The write-up says Hutchins received a bachelor’s degree from Shimer College in Mount Carroll, Ill. in 1970, and a Ph.D. in 2001 from Union Institute. It says she was also a graduate of the Institute for the Advanced Study of Human Sexuality’s Sexological Bodyworkers certification training program.
The family write-up says in the 1970s Hutchins became involved with efforts to assist tenants, including immigrant tenants, in affordable housing programs in D.C.’s Adams Morgan neighborhood.
“In 1991, she co-authored the groundbreaking book, ‘Bi Any Other Name: Bisexual People SPEAK OUT’ with friend and colleague Lani Ka’ahumanu,” the write-up says. It notes that the acclaimed book has been republished three times and in 2007 it was published in Taiwan in Mandarin.

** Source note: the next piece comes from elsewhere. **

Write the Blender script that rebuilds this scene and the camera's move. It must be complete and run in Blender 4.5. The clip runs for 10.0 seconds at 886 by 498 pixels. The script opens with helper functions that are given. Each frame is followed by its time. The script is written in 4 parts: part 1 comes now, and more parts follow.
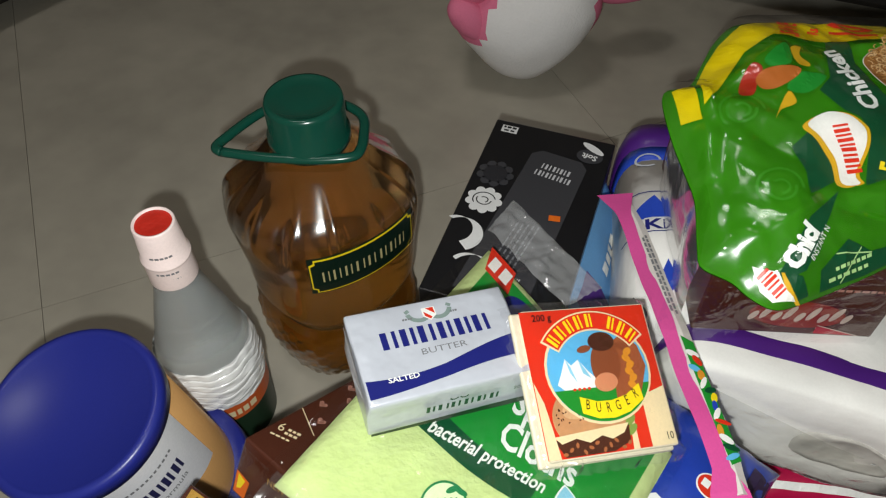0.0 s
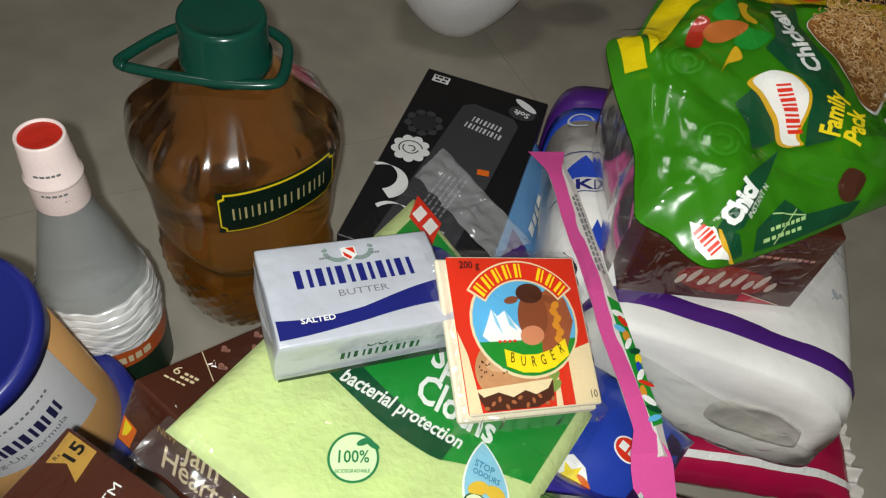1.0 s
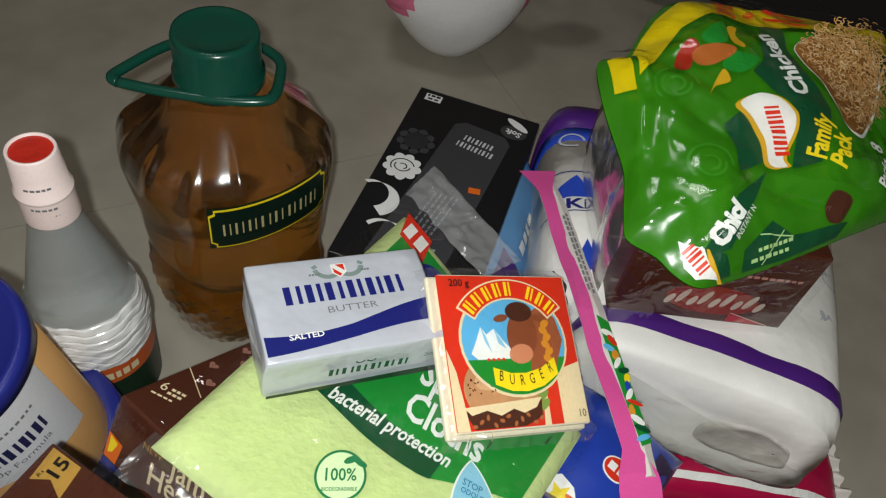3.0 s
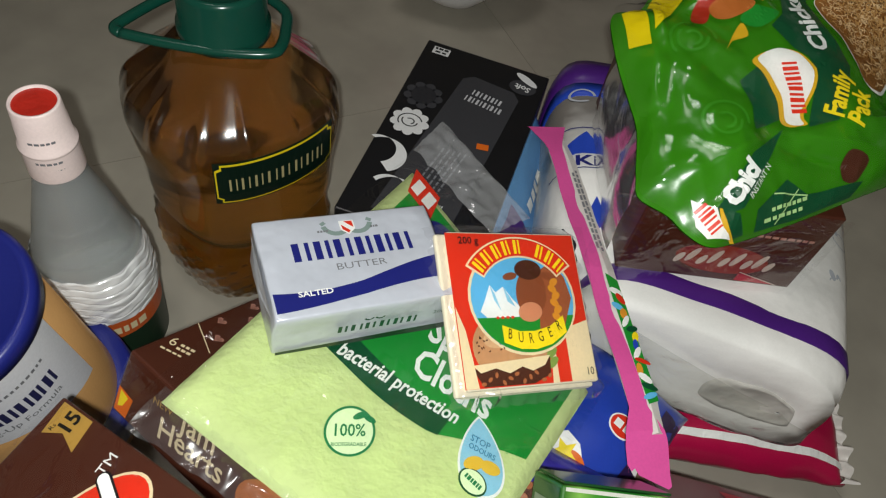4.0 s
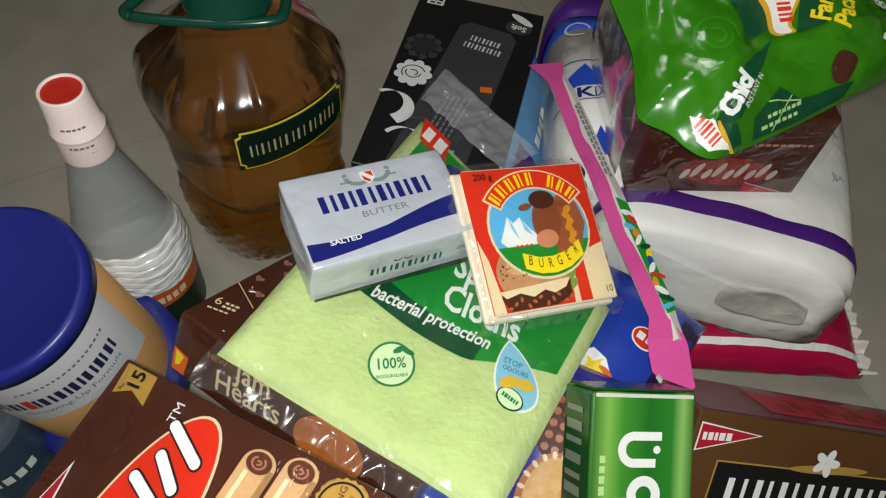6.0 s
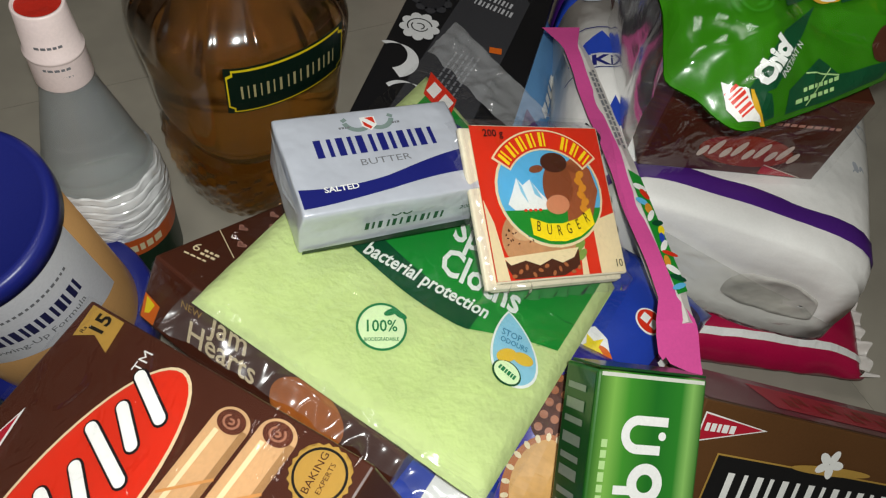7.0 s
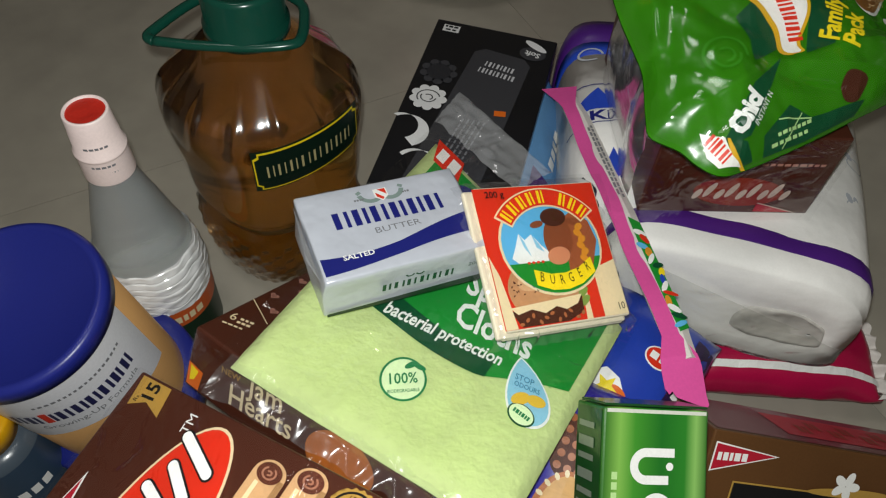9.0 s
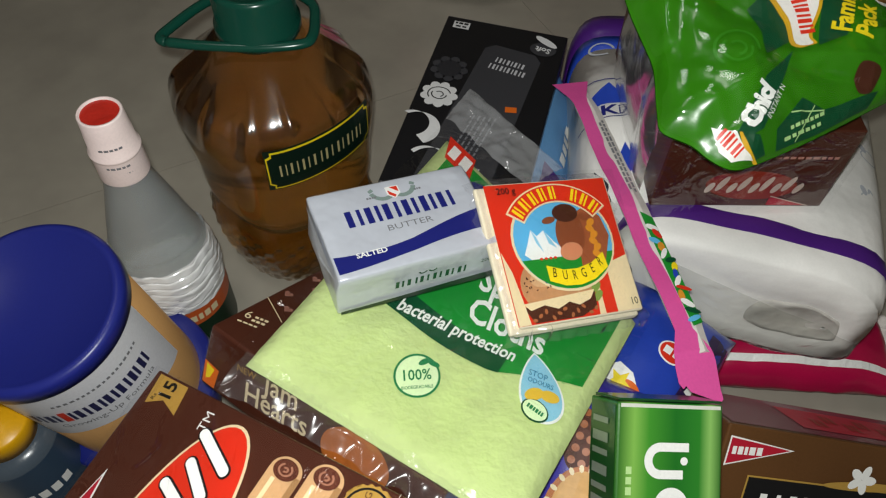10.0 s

According to the write-up, Hutchins delivered the keynote address in June 2006 at the Ninth International Conference on Bisexuality, Gender and Sexual Diversity. In October 2009, D.C.’s Rainbow History Project honored her as one of its Community Pioneers for her activist work.
“Loraine is one of the few people who has explained, defended and championed bisexuality and made sure the “B” got into the LGBT acronym,” the Rainbow History Project says on its website in a 2009 statement. “Sensitivity to bisexual issues, civil rights, and social justice issues is Loraine’s life work,” the statement concludes.
The write-up by her sister says that up until the time of her retirement, Hutchins taught women’s and LGBT studies as well as health issues in sexuality at Montgomery Community College and Towson University in Maryland.
“She was a friend and mentor to many in the LGBTQ community,” it says. “She thoroughly enjoyed adversarial banter on the many topics she held dear: sexuality, freedom of speech, civil rights, needs and support of those with disabilities, especially in the area of mobility, assisted housing, liberal politics and many other causes,” it points out.
She retired to the Friends House community in Sandy Springs, Md., where she continued her activism, the write-up concludes.
Hutchins was among several prominent bisexual activists interviewed by the Washington Blade at the time of her retirement in June 2023 for a story on the status of the bisexual rights movement. She noted that, among other things, in her role as co-founder the organizations BiNet USA and the Alliance of Multicultural Bisexuals, she joined her bi colleagues in prodding national LGBTQ advocacy organizations to improve their advocacy work for bisexuals, which Hutchins said had been inadequate in the past but had been improving in recent years.
Hutchins is survived by her sister, Rebecca Hutchins; her husband, Dave Lohman; nephew, Corey Lohman and his wife Teah Duvall Lohman; and cousins, the family write-up says.
It says a private memorial service was scheduled for December and a public memorial service recognizing her contributions to the LGBTQ community will be held in the spring of 2026.